Update 29th April - I've tried this method out. It is easy, and I've made a video which you can find on today's post.
I hardly ever watch television, except for the Great British Bake-Off, and now I'm following the Great British Sewing Bee - whether the link will let people abroad watch the programmes, I don't know, but in any event BBC iPlayer only keeps the episodes of a series online for about a week after the last instalment, which is next Tuesday.
Last night I settled down to watch the four remaining contestants tackle a set task - a child's dress with a shirred bodice and rouleau straps. I'm not convinced rouleau straps are particularly practical on a child's dress. Because they are cut on the bias they stretch, and a single line of straight stitch will get pulled. Sooner or later the thread will snap. I am totally in agreement with Sandra who disobeyed the rules and made the dress with flat straps.

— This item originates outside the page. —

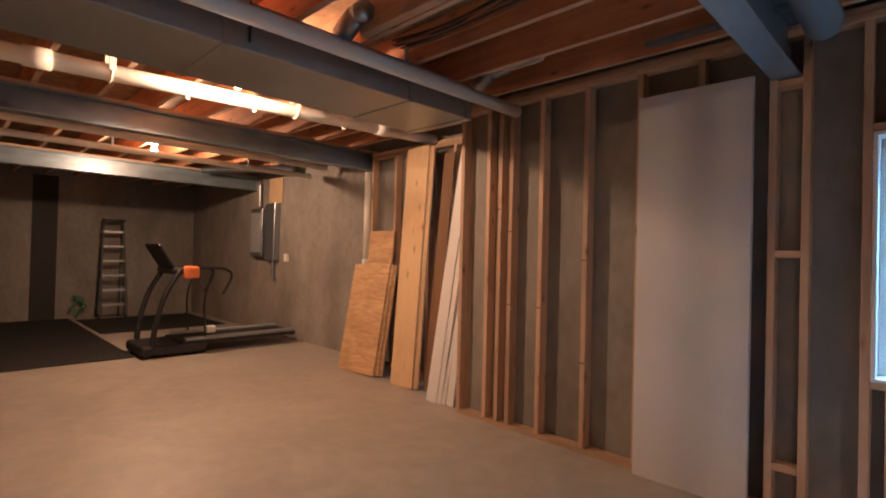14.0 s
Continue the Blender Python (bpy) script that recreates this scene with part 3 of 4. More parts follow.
trunk = thing("sheet_metal_duct", "large galvanised sheet-metal duct under the joists", "duct", (-2.545, 7.9, 2.35))
part("body", box(-0.345, 0.295, -2.6, 2.37, 0, 0.25, bev=0.004), GALV, trunk)
for y in (-1.6, 0.55, 1.75, 2.30):
    bm = bmesh.new()
    for a in ((-0.353, 0.303, -0.006, 0.0), (-0.353, 0.303, 0.25, 0.256), (-0.353, -0.345, 0.0, 0.25), (0.295, 0.303, 0.0, 0.25)):
        add_box(bm, a[0], a[1], y, y + 0.035, a[2], a[3])
    part("seam", bm, GALV, trunk, "folded drive cleat")
for y in (-0.4, 0.68):
    tube("hanger_strap", [(0.302, y, 0.04), (0.303, y, 0.18), (0.30, y, 0.30)], 0.006, BLACKP, trunk, "dark strap up to a joist")

gp = thing("vent_pipe", "pale grey pipe beside the duct", "pipe", (-2.12, 7.9, 2.47))
part("run", cyl((0, -2.6, 0), (0, 2.75, 0), 0.045), PVC, gp, "", True)
for y in (-1.4, 0.2, 1.6):
    part("hanger", box(-0.006, 0.006, y, y + 0.02, 0.04, 0.15), GALV, gp)

dp = thing("drain_pipe", "large white plastic drain pipe hung from joists", "pipe", (-3.68, 9.0, 2.517))
DRAIN_FALL = 0.029
part("run", cyl((0, -2.05, -2.05 * DRAIN_FALL), (0, 2.27, 2.27 * DRAIN_FALL), 0.055, n=28), PVC, dp, "", True)
for y in (-1.10, 1.55):
    part("coupling", cyl((0, y - 0.07, (y - 0.07) * DRAIN_FALL), (0, y + 0.07, (y + 0.07) * DRAIN_FALL), 0.065, n=28), PVC, dp, "", True)
for y in (-1.72, -0.72, 0.62):
    bm = bmesh.new()
    c = y * DRAIN_FALL
    for k in range(13):
        a0, a1 = math.pi + math.pi * k / 13, math.pi + math.pi * (k + 1) / 13
        p0, p1 = (0.0615 * math.cos(a0), 0.0615 * math.sin(a0) + c), (0.0615 * math.cos(a1), 0.0615 * math.sin(a1) + c)
        add_cyl(bm, (p0[0], y, p0[1]), (p1[0], y, p1[1]), 0.007, n=6)
    for sx in (-0.0615, 0.0615):
        add_box(bm, sx - 0.006, sx + 0.006, y - 0.02, y + 0.02, c, 0.20, bev=0.002)
    part("hanger", bm, PVC, dp, "white plastic strap hanger")
for y in (-0.25, 0.25, 1.1):
    part("nail_strap", box(-0.012, 0.012, y, y + 0.025, y * DRAIN_FALL - 0.075, y * DRAIN_FALL - 0.056, bev=0.002), PVC, dp)
for x, z, r in ((-5.7, 2.50, 0.04), (-6.1, 2.42, 0.035)):
    cp = thing("ceiling_pipe", "grey-white pipe hung under the joists", "pipe", (x, 8.8, z), "ceiling pipes")
    part("run", cyl((0, -3.35, 0), (0, 2.4, -0.02), r), PVC, cp, "", True)
    for y in (-1.5, 0.0, 1.5):
        part("hanger", box(-0.008, 0.008, y, y + 0.02, 0.0, JB + 0.1 - z), GALV, cp)
vp = thing("wall_pipe", "white plastic pipe standing against the concrete wall", "pipe", (-4.92, 11.33, 0))
part("run", cyl((0, 0, 1.22), (0, 0, 2.37), 0.045), PVC, vp, "", True)
part("lower_run", cyl((0, 0.02, 0.04), (0, 0, 1.22), 0.045), PVC, vp, "", True)
part("coupling", cyl((0, 0, 1.17), (0, 0, 1.27), 0.055), PVC, vp, "", True)

rd = thing("round_duct", "round galvanised duct elbow beside the steel beam", "duct", (-0.16, 9.25, 2.46))
part("riser", cyl((0, -0.03, 0.05), (0, -0.03, 0.24), 0.076, n=28), GALV, rd, "", True)
bm = bmesh.new()
add_ball(bm, (0, -0.02, 0.02), 0.08, n=24)
part("elbow", bm, GALV, rd, "", True)
part("run", cyl((0, -0.02, 0.01), (0, 1.12, 0.0), 0.075, n=28), GALV, rd, "", True)
for y in (0.10, 1.08):
    part("band", cyl((0, y, 0.008), (0, y + 0.035, 0.008), 0.080, n=28), GALV, rd, "", True)
rd2 = thing("round_duct", "round galvanised duct end under the joists", "duct", (-0.13, 3.33, 2.50))
part("run", cyl((-0.16, 0, 0), (0.08, 0, 0), 0.10, n=28), GALV, rd2, "", True)
part("band", cyl((0.045, 0, 0), (0.08, 0, 0), 0.106, n=28), GALV, rd2, "", True)
for y, x1, r in ((9.16, -2.06, 0.055), (10.38, -2.02, 0.05)):
    br = thing("branch_duct", "round galvanised branch duct between two joists", "duct", (-2.3, y, JB + 0.09), "branch ducts")
    part("run", cyl((0.12, 0, 0), (x1 + 2.3, 0, 0), r, n=24), GALV, br, "", True)
    part("takeoff", cyl((0.0, 0, -0.07), (0.14, 0, 0.0), r + 0.012, r + 0.004, n=24), GALV, br, "", True)
    part("band", cyl((0.17, 0, 0), (0.20, 0, 0), r + 0.004, n=24), GALV, br, "", True)
tagged(part("panned_return", box(-1.0, 1.37, 10.35, 10.43, JB - 0.03, JB - 0.012), GALV), "bright sheet-metal strip between the last joists", "duct")
reg = thing("duct_boot", "bright galvanised duct boot beside the steel beam", "duct", (-0.19, 4.64, 2.555))
part("collar", box(-0.06, 0.06, -0.15, 0.15, 0.0, 0.065, bev=0.006), GALV, reg)
bm = bmesh.new()
for a in ((-0.075, 0.075, -0.165, -0.15), (-0.075, 0.075, 0.15, 0.165), (-0.075, -0.06, -0.15, 0.15), (0.06, 0.075, -0.15, 0.15)):
    add_box(bm, *a, 0.0, 0.012)
part("flange", bm, TRIM, reg, "white flange")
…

What I find slightly frustrating about the programme is that it shies away from showing the techniques involved. They didn't show how the contestants did their rouleau straps, there was just passing mention of pulling the tube inside out with a hook. This makes viewers think they will need special equipment if they want to try it at home. They don't.
I've never actually made rouleau straps, but if I ever need to, I will follow these instructions, which show how to make a rouleau and use it for button loops. Ingenious and simple.